В совместном несении смертных страданий Христа христианами, безусловно, существует градация. Обетование Петру о сораспятии (Ин 21:19), данная Иоанну и Марии благодать стоять у креста, страдания Павла обладают по отношению к общине и церкви собственной значимостью.[389] Для Марии и женщин у креста — это репрезентация «свадебного характера» Нового Завета.

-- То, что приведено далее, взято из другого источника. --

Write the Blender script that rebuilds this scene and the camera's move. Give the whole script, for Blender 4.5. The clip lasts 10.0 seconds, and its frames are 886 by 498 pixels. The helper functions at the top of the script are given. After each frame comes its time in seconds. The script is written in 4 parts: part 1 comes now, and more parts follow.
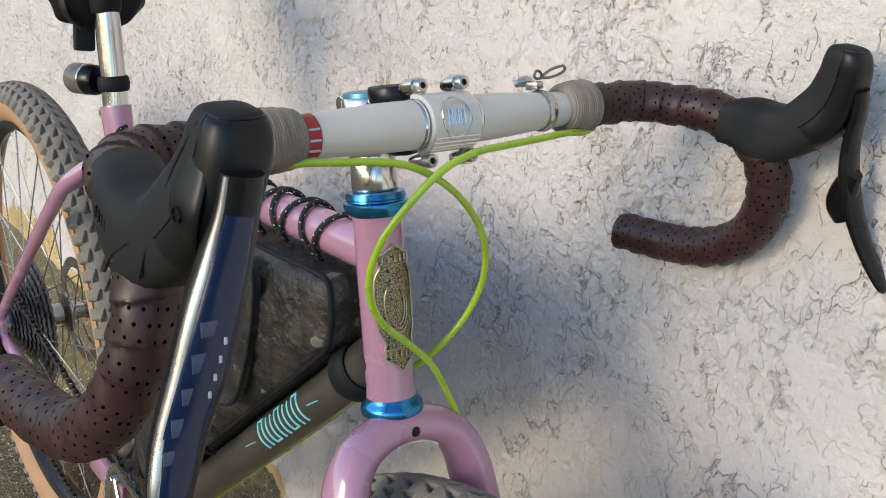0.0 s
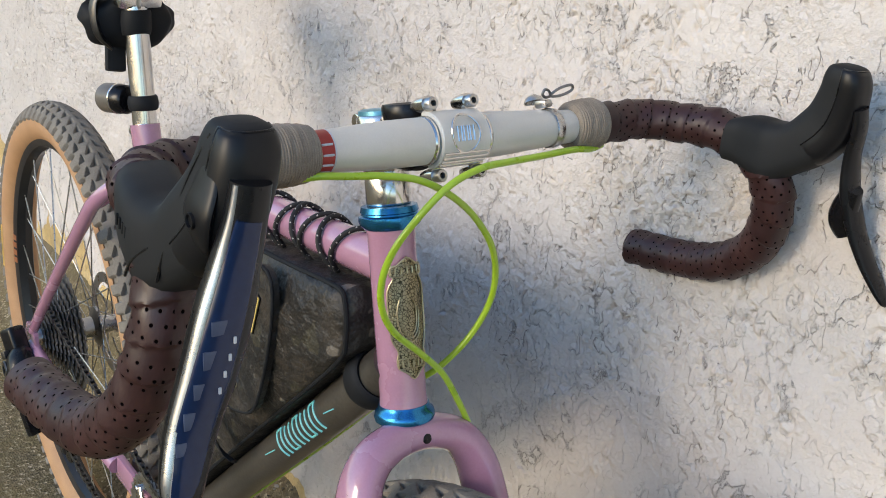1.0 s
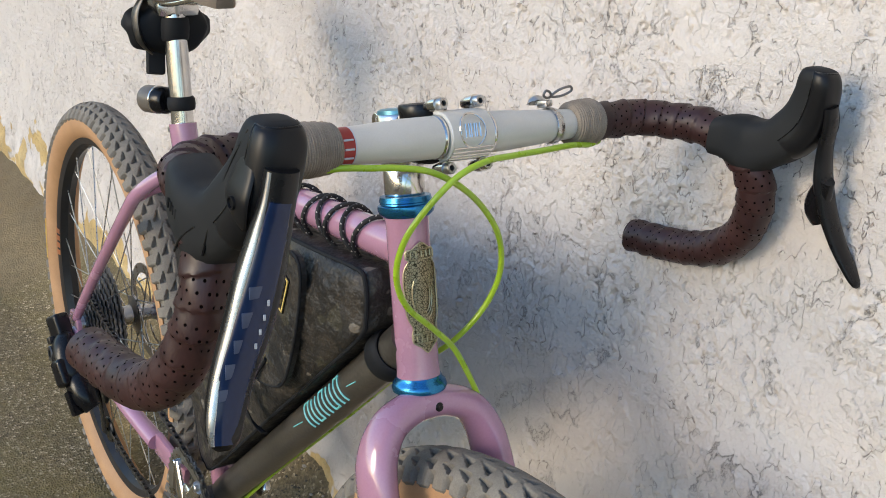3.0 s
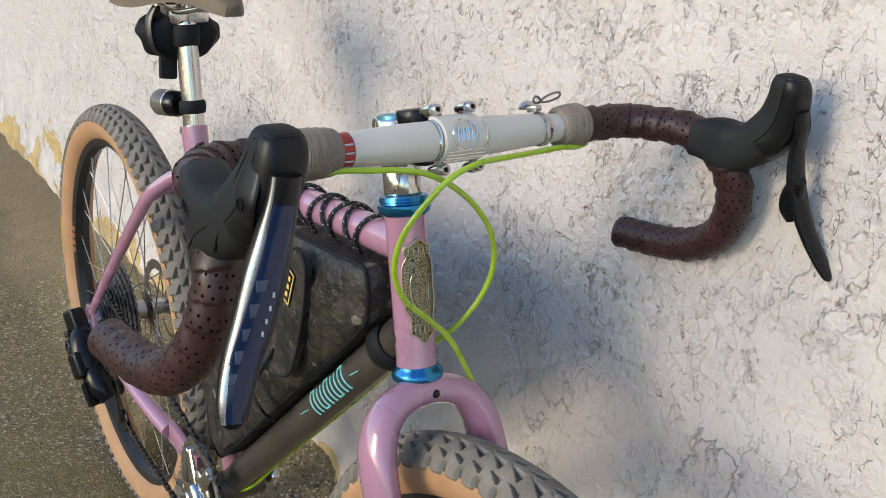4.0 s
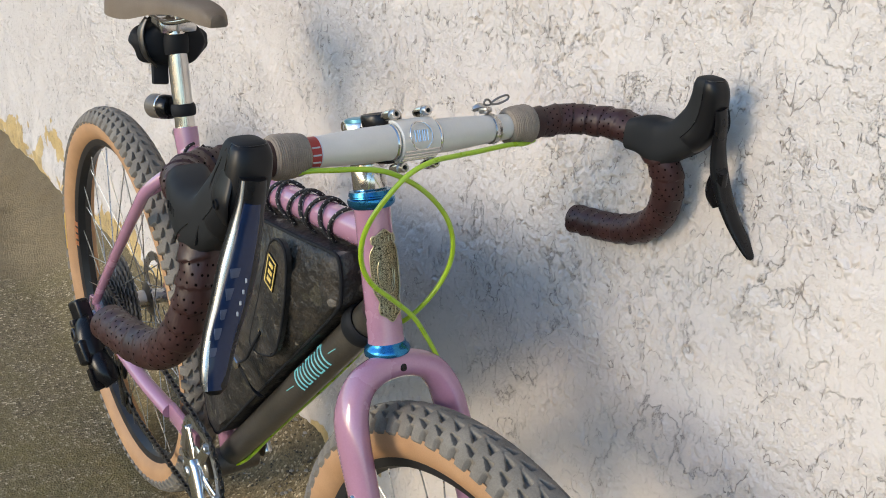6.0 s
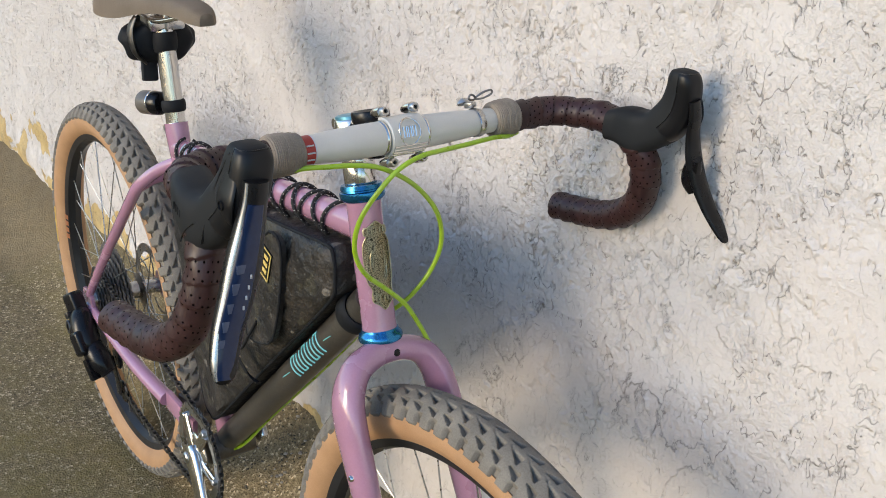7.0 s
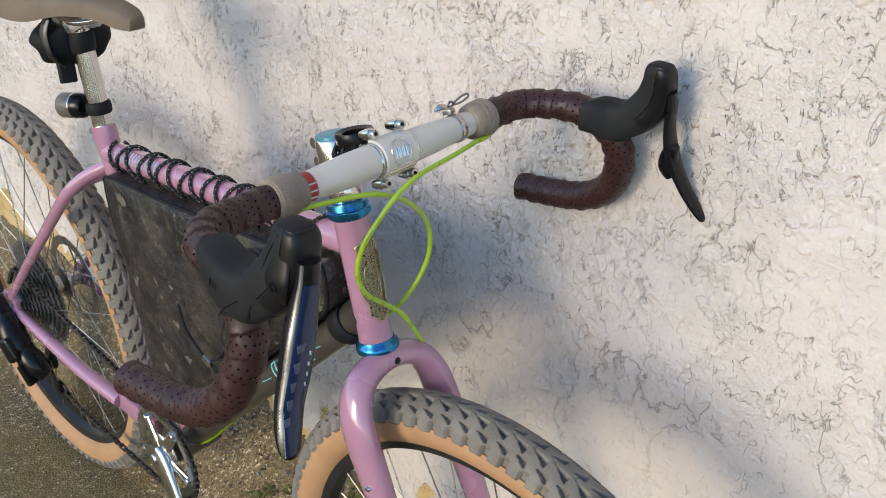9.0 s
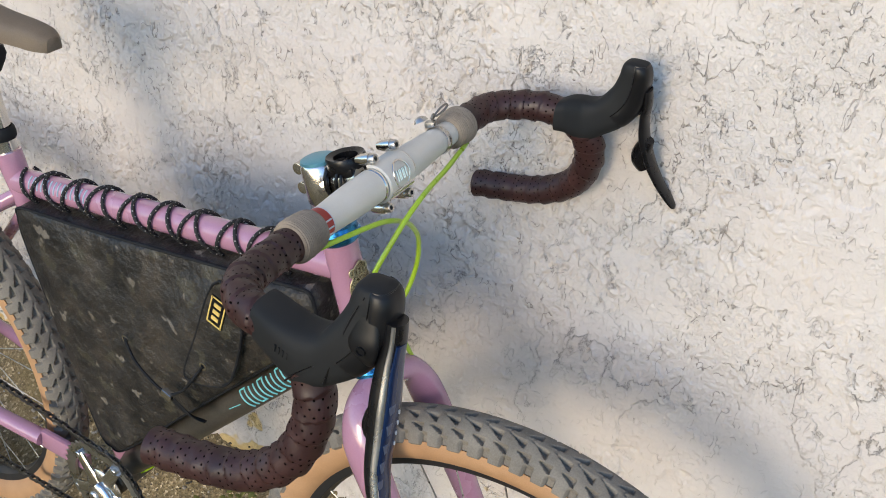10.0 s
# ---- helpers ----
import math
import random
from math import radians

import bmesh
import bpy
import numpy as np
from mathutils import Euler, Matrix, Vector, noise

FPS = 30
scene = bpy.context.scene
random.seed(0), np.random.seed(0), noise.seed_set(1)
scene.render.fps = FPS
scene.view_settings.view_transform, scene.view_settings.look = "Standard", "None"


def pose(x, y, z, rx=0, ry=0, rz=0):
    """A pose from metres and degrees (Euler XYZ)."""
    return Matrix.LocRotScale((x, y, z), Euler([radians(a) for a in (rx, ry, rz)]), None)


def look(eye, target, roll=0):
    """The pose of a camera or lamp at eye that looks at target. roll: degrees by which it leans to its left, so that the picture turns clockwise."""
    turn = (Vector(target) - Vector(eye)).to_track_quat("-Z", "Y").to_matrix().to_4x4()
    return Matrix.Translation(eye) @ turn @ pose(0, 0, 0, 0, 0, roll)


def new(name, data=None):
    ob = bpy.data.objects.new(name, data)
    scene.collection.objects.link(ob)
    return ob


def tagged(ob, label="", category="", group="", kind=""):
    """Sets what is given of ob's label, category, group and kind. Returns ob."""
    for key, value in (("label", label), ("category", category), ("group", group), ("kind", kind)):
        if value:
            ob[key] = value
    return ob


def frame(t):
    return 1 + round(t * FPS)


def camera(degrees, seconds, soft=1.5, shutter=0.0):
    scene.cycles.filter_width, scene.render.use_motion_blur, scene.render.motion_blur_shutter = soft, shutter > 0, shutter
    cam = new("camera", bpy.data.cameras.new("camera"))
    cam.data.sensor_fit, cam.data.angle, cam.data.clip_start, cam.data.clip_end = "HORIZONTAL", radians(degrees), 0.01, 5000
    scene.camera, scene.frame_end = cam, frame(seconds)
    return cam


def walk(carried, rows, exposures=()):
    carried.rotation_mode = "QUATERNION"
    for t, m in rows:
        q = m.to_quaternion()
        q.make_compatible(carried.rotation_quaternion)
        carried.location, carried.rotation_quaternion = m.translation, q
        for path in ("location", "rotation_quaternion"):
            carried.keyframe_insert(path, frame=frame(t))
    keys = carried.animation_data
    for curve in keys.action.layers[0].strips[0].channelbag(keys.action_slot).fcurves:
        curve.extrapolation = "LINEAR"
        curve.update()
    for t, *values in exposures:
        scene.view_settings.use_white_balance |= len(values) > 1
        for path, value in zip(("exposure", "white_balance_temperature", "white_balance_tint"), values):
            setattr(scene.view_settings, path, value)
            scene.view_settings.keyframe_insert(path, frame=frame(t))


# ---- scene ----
cam = camera(45.93, 10.0, soft=0.95)
PATH = [
    (0, look((1.3759, -0.4938, 1.1060), (0.6899, 0.1220, 0.7184), 8.39)),
    (0.5, look((1.3927, -0.4917, 1.1111), (0.6892, 0.1101, 0.7330), 8.03)),
    (1, look((1.4051, -0.4989, 1.1115), (0.6933, 0.0965, 0.7390), 7.92)),
    (1.5, look((1.4233, -0.5116, 1.1168), (0.7041, 0.0759, 0.7460), 7.79)),
    (2, look((1.4422, -0.5220, 1.1228), (0.7188, 0.0580, 0.7485), 7.68)),
    (2.5, look((1.4581, -0.5301, 1.1267), (0.7324, 0.0470, 0.7520), 7.56)),
    (4, look((1.5239, -0.5609, 1.1567), (0.7928, 0.0052, 0.7759), 7.06)),
    (4.5, look((1.5491, -0.5735, 1.1688), (0.8160, -0.0110, 0.7865), 6.89)),
    (5, look((1.5732, -0.5818, 1.1787), (0.8399, -0.0214, 0.7938), 6.63)),
    (5.5, look((1.5989, -0.5870, 1.1908), (0.8668, -0.0269, 0.8031), 6.34)),
    (6, look((1.6240, -0.5896, 1.2034), (0.8958, -0.0281, 0.8103), 5.91)),
    (7.5, look((1.6510, -0.6535, 1.2544), (0.9594, -0.0684, 0.8310), 4.71)),
    (8, look((1.6249, -0.6925, 1.2934), (0.9604, -0.0913, 0.8496), 4.11)),
    (8.5, look((1.5821, -0.7091, 1.3298), (0.9532, -0.0889, 0.8609), 3.58)),
    (9, look((1.5126, -0.7011, 1.3321), (0.9368, -0.0501, 0.8376), 3.50)),
    (9.5, look((1.4429, -0.7161, 1.3501), (0.9317, -0.0288, 0.8340), 3.86)),
    (10, look((1.3229, -0.7809, 1.3753), (0.9205, -0.0350, 0.8445), 4.62)),
]
walk(cam, PATH)

# ---- world, sun, exposure ----
scene.view_settings.exposure = -0.04
world = bpy.data.worlds.new("world")
scene.world = world
world.use_nodes = True
_wn = world.node_tree
_sky = _wn.nodes.new("ShaderNodeTexSky")
_sky.sky_type = "NISHITA"
_sky.sun_disc = False
_sky.sun_elevation = radians(17)
_sky.sun_rotation = radians(183)
_sky.ozone_density = 3.0
_sky.dust_density = 0.4
_wn.nodes["Background"].inputs["Strength"].default_value = 0.355
_wn.links.new(_sky.outputs["Color"], _wn.nodes["Background"].inputs["Color"])

sun_data = bpy.data.lights.new("sun", "SUN")
sun_data.energy = 1.86
sun_data.angle = radians(20)
sun_data.color = (1.0, 0.825, 0.60)
sun = new("sun", sun_data)
sun.matrix_world = look((0.30, -4.8, 2.1), (0.6, 0.2, 0.6))


# ---- material helpers ----
def nodes_of(name):
    m = bpy.data.materials.new(name)
    m.use_nodes = True
    nt = m.node_tree
    return m, nt, nt.nodes["Principled BSDF"]


def add(nt, kind, **values):
    n = nt.nodes.new(kind)
    for key, value in values.items():
        n.inputs[key.replace("_", " ")].default_value = value
    return n


def coords(nt, which="Object"):
    return nt.nodes.new("ShaderNodeTexCoord").outputs[which]


def ramp(nt, fac, stops):
    r = nt.nodes.new("ShaderNodeValToRGB")
    while len(r.color_ramp.elements) < len(stops):
        r.color_ramp.elements.new(0.5)
    for e, (p, c) in zip(r.color_ramp.elements, stops):
        e.position = p
        e.color = (*c, 1) if len(c) == 3 else c
    nt.links.new(fac, r.inputs["Fac"])
    return r.outputs["Color"]


def noise_tex(nt, vec, scale, detail=4.0, rough=0.55):
    n = add(nt, "ShaderNodeTexNoise", Scale=scale, Detail=detail, Roughness=rough)
    nt.links.new(vec, n.inputs["Vector"])
    return n.outputs["Fac"]


def mix(nt, fac, a, b):
    m = nt.nodes.new("ShaderNodeMix")
    m.data_type = "RGBA"
    for sock, v in ((m.inputs[0], fac), (m.inputs[6], a), (m.inputs[7], b)):
        if isinstance(v, (int, float)):
            sock.default_value = v
        elif isinstance(v, tuple):
            sock.default_value = (*v, 1)
        else:
            nt.links.new(v, sock)
    return m.outputs[2]


def math_node(nt, op, a, b=None, c=None):
    m = nt.nodes.new("ShaderNodeMath")
    m.operation = op
    for sock, v in zip(m.inputs, (a, b, c)):
        if v is None:
            continue
        if isinstance(v, (int, float)):
            sock.default_value = v
        else:
            nt.links.new(v, sock)
    return m.outputs[0]


def bump(nt, bsdf, height, strength, distance, base=None):
    b = add(nt, "ShaderNodeBump", Strength=strength, Distance=distance)
    nt.links.new(height, b.inputs["Height"])
    if base is not None:
        nt.links.new(base, b.inputs["Normal"])
    nt.links.new(b.outputs["Normal"], bsdf.inputs["Normal"])
    return b.outputs["Normal"]


def surface(name, dark, light, rough=(0.4, 0.6), metal=0.0, scale=30.0, fine=400.0, bump_mm=0.15, coat=0.0, spec=0.5):
    """A plain material with blotches, grain and a fine relief."""
    m, nt, b = nodes_of(name)
    v = coords(nt)
    big, small = noise_tex(nt, v, scale, 5), noise_tex(nt, v, fine, 3)
    blend = math_node(nt, "MULTIPLY_ADD", small, 0.35, math_node(nt, "MULTIPLY", big, 0.65))
    nt.links.new(ramp(nt, blend, [(0.3, dark), (0.7, light)]), b.inputs["Base Color"])
    r = ramp(nt, big, [(0.3, (rough[0],) * 3), (0.7, (rough[1],) * 3)])
    nt.links.new(r, b.inputs["Roughness"])
    b.inputs["Metallic"].default_value = metal
    b.inputs["Coat Weight"].default_value = coat
    b.inputs["Coat Roughness"].default_value = 0.08
    b.inputs["Specular IOR Level"].default_value = spec
    if bump_mm:
        bump(nt, b, blend, 0.5, bump_mm / 1000)
    return m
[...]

Для Петра и Павла — это определяющая репрезентация апостольской керигмы как «не слова человеческого, но слова Божьего, — каково оно есть по истине» (1 Фес 2:13), то есть проповеди с полнотой бытия, как это соответствует новозаветному Verbum‑Caro.

8. Крест и Троица

Лишь в качестве действия триединого Бога соблазн креста становится приемлемым для верующего, более того, становится тем единственным, чем он может хвалиться (Гал 6:14). Изначально действующий здесь — это Бог–Отец: «Все же от Бога, через (διά) Иисуса Христа примирившего нас с Собою и давшего нам (апостолам) служение примирения, потому что Бог во Христе примирил с Собою мир» (2 Кор 5:18–19). Знак того, что это дело примирения совершилось до конца, есть Святой Дух, дающий примиренным, которым «нет ныне никакого осуждения», «мыслить жизнь и мир» (Рим 8:1, 6): Он есть «Дух Христов», «Христос в нас» (ст. 9–10). В таком видении крест Христов становится прозрачным (διά) как средство примирения между Отцом и нами, поскольку мы благодаря живущему в нас Духу — Его дети (ст. 15). Однако предпосылка для этого единственно возможного истолкования креста — это то, что Иисус претерпел всю бездну того «нет» человека, которым он отвечает на любовь Божью. Иначе говоря, Бог становится солидарным с нами не только в том, что есть симптом греха, наказание за грех, но в соопытности, в peirasmos бытия самого «нет», однако сам Он не «совершает» этого греха (Евр 4:15).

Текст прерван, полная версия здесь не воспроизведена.